THE EXERCISE: Quote from the first line below through the line that contains "13.17, z, 90, 0, 0))", both included, and leave the pictures out.

▬▬▬▬▬▬

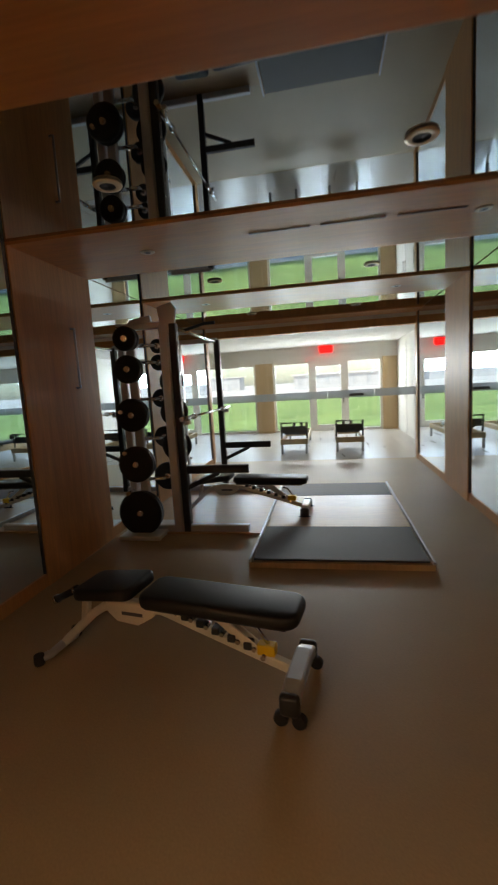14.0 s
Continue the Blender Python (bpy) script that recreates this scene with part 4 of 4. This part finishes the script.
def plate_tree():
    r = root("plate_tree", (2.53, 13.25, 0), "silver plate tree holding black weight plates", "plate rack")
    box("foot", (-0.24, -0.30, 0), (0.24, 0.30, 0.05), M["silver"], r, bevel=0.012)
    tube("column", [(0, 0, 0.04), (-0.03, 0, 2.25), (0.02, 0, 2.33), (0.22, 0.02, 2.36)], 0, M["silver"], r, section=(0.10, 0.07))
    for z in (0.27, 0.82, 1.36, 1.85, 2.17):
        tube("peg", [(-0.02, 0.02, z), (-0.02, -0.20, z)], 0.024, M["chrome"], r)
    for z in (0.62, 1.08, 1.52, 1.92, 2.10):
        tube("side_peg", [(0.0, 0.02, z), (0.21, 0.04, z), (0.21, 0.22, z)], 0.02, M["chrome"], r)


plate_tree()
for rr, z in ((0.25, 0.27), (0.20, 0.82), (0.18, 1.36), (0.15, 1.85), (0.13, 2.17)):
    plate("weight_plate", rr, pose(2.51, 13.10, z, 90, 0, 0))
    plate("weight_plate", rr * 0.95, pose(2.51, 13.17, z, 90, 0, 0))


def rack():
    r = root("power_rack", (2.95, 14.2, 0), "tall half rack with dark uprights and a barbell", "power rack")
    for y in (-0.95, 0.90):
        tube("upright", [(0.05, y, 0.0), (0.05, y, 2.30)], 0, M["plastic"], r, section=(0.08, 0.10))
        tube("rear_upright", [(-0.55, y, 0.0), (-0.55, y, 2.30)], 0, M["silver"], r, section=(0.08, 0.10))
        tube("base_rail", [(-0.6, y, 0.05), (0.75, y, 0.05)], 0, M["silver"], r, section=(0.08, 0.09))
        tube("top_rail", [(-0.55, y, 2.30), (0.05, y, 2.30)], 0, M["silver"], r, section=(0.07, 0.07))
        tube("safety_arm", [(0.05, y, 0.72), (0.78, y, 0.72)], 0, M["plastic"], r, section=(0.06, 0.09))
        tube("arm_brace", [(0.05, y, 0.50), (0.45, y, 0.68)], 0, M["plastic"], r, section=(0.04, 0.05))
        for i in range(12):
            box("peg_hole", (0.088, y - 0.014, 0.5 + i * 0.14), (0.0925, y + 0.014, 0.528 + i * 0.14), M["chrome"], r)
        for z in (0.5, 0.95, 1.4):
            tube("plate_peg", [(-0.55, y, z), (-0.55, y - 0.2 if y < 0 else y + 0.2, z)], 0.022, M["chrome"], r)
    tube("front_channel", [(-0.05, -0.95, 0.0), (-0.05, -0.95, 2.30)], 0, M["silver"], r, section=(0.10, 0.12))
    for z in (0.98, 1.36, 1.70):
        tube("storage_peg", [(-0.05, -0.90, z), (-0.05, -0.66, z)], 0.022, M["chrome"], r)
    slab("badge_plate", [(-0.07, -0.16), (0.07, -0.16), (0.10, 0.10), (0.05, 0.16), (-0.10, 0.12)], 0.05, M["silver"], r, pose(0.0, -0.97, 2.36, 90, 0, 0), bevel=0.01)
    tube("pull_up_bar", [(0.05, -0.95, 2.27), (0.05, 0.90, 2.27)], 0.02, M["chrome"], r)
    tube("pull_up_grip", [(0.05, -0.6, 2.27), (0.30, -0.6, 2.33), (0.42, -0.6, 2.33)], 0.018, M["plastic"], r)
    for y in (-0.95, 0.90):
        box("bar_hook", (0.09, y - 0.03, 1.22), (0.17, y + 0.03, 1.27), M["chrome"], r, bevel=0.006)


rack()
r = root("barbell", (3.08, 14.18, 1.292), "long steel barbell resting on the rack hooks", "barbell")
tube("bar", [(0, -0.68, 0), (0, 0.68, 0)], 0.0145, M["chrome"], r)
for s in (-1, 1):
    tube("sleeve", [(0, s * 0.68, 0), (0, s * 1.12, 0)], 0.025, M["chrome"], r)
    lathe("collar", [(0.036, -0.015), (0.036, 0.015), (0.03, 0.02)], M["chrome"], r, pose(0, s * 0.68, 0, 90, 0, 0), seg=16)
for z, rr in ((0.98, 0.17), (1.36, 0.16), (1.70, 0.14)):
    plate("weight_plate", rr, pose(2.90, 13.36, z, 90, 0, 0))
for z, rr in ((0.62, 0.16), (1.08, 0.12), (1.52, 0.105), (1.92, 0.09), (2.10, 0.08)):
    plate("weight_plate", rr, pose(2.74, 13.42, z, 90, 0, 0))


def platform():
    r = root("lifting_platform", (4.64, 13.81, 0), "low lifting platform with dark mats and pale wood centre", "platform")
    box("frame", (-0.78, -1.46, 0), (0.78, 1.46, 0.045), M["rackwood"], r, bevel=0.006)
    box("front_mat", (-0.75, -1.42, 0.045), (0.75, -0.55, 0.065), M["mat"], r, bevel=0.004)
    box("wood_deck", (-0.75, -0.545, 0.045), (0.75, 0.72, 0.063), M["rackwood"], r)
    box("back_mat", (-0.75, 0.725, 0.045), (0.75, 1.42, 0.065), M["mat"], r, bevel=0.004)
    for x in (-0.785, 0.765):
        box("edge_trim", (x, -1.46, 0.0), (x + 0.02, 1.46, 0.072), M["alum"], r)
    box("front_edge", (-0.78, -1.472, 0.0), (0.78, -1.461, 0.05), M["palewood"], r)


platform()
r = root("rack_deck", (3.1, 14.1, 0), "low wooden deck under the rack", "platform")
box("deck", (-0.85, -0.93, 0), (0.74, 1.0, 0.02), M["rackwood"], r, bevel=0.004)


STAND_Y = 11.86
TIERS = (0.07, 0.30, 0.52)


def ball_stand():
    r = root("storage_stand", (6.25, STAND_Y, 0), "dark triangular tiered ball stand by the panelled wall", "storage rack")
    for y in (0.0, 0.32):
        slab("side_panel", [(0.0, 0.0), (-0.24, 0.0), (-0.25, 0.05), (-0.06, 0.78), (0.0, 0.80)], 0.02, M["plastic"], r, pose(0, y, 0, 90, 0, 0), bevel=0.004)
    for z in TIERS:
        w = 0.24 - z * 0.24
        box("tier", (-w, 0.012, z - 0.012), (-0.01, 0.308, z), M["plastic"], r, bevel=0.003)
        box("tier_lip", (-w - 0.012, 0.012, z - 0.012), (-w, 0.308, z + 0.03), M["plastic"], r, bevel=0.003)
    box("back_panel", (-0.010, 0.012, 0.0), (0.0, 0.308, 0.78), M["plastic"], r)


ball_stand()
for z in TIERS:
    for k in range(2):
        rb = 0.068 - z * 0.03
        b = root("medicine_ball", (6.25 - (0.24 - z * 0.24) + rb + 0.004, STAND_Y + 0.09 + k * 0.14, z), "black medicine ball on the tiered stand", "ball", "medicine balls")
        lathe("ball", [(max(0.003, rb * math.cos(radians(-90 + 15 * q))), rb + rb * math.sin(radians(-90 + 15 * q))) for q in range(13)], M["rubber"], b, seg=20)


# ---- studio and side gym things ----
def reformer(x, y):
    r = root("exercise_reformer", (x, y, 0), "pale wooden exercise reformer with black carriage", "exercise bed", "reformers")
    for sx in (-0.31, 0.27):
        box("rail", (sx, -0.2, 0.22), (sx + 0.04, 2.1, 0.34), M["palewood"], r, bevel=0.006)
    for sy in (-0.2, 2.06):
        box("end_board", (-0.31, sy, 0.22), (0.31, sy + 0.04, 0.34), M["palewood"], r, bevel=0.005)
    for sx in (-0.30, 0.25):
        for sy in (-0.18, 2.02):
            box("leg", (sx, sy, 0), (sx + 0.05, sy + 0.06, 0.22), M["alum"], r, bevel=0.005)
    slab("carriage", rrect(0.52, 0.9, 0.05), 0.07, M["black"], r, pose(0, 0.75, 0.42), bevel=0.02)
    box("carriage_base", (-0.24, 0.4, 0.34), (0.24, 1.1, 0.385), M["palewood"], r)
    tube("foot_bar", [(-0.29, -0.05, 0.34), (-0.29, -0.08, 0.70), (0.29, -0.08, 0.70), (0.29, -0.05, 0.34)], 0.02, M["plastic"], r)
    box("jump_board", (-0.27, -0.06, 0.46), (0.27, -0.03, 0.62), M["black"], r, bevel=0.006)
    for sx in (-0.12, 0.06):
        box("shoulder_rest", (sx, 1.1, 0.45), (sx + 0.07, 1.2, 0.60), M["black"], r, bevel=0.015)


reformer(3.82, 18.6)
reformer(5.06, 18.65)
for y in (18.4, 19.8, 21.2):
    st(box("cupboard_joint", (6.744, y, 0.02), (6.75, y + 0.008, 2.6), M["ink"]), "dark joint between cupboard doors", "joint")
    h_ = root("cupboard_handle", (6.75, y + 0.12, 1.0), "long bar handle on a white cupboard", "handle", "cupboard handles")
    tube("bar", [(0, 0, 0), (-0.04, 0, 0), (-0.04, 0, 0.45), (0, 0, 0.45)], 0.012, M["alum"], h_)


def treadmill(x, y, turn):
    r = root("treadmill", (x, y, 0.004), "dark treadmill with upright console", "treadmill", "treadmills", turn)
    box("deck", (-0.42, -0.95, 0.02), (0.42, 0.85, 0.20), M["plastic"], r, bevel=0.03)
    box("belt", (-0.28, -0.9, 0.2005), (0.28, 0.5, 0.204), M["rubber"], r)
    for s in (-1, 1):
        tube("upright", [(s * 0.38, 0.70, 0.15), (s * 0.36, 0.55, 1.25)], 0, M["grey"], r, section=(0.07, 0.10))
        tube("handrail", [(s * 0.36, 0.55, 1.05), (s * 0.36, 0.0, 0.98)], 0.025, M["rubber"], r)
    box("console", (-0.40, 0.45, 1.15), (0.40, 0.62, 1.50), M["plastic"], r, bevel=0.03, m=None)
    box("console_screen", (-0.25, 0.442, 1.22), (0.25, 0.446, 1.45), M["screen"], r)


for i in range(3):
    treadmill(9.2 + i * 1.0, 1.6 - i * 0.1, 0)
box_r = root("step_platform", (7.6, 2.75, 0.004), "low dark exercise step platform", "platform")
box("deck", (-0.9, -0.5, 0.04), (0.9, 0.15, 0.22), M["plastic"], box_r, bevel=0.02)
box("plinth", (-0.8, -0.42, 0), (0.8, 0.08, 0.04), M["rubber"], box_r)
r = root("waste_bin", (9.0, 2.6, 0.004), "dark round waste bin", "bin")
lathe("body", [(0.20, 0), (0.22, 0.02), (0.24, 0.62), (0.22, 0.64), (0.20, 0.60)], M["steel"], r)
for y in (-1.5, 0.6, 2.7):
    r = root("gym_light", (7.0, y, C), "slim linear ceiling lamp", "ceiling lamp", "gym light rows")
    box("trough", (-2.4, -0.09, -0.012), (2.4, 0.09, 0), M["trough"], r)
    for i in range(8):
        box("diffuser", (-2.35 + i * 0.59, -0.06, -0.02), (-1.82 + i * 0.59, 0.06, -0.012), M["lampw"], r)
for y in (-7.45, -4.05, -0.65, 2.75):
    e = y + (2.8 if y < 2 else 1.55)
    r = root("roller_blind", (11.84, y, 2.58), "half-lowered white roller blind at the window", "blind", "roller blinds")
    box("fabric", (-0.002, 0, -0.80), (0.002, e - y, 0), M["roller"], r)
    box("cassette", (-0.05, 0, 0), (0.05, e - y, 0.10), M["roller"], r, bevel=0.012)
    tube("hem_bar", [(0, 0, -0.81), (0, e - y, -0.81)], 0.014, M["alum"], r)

▬▬▬▬▬▬

SOLUTION BELOW:
14.0 s
Continue the Blender Python (bpy) script that recreates this scene with part 4 of 4. This part finishes the script.
def plate_tree():
    r = root("plate_tree", (2.53, 13.25, 0), "silver plate tree holding black weight plates", "plate rack")
    box("foot", (-0.24, -0.30, 0), (0.24, 0.30, 0.05), M["silver"], r, bevel=0.012)
    tube("column", [(0, 0, 0.04), (-0.03, 0, 2.25), (0.02, 0, 2.33), (0.22, 0.02, 2.36)], 0, M["silver"], r, section=(0.10, 0.07))
    for z in (0.27, 0.82, 1.36, 1.85, 2.17):
        tube("peg", [(-0.02, 0.02, z), (-0.02, -0.20, z)], 0.024, M["chrome"], r)
    for z in (0.62, 1.08, 1.52, 1.92, 2.10):
        tube("side_peg", [(0.0, 0.02, z), (0.21, 0.04, z), (0.21, 0.22, z)], 0.02, M["chrome"], r)


plate_tree()
for rr, z in ((0.25, 0.27), (0.20, 0.82), (0.18, 1.36), (0.15, 1.85), (0.13, 2.17)):
    plate("weight_plate", rr, pose(2.51, 13.10, z, 90, 0, 0))
    plate("weight_plate", rr * 0.95, pose(2.51, 13.17, z, 90, 0, 0))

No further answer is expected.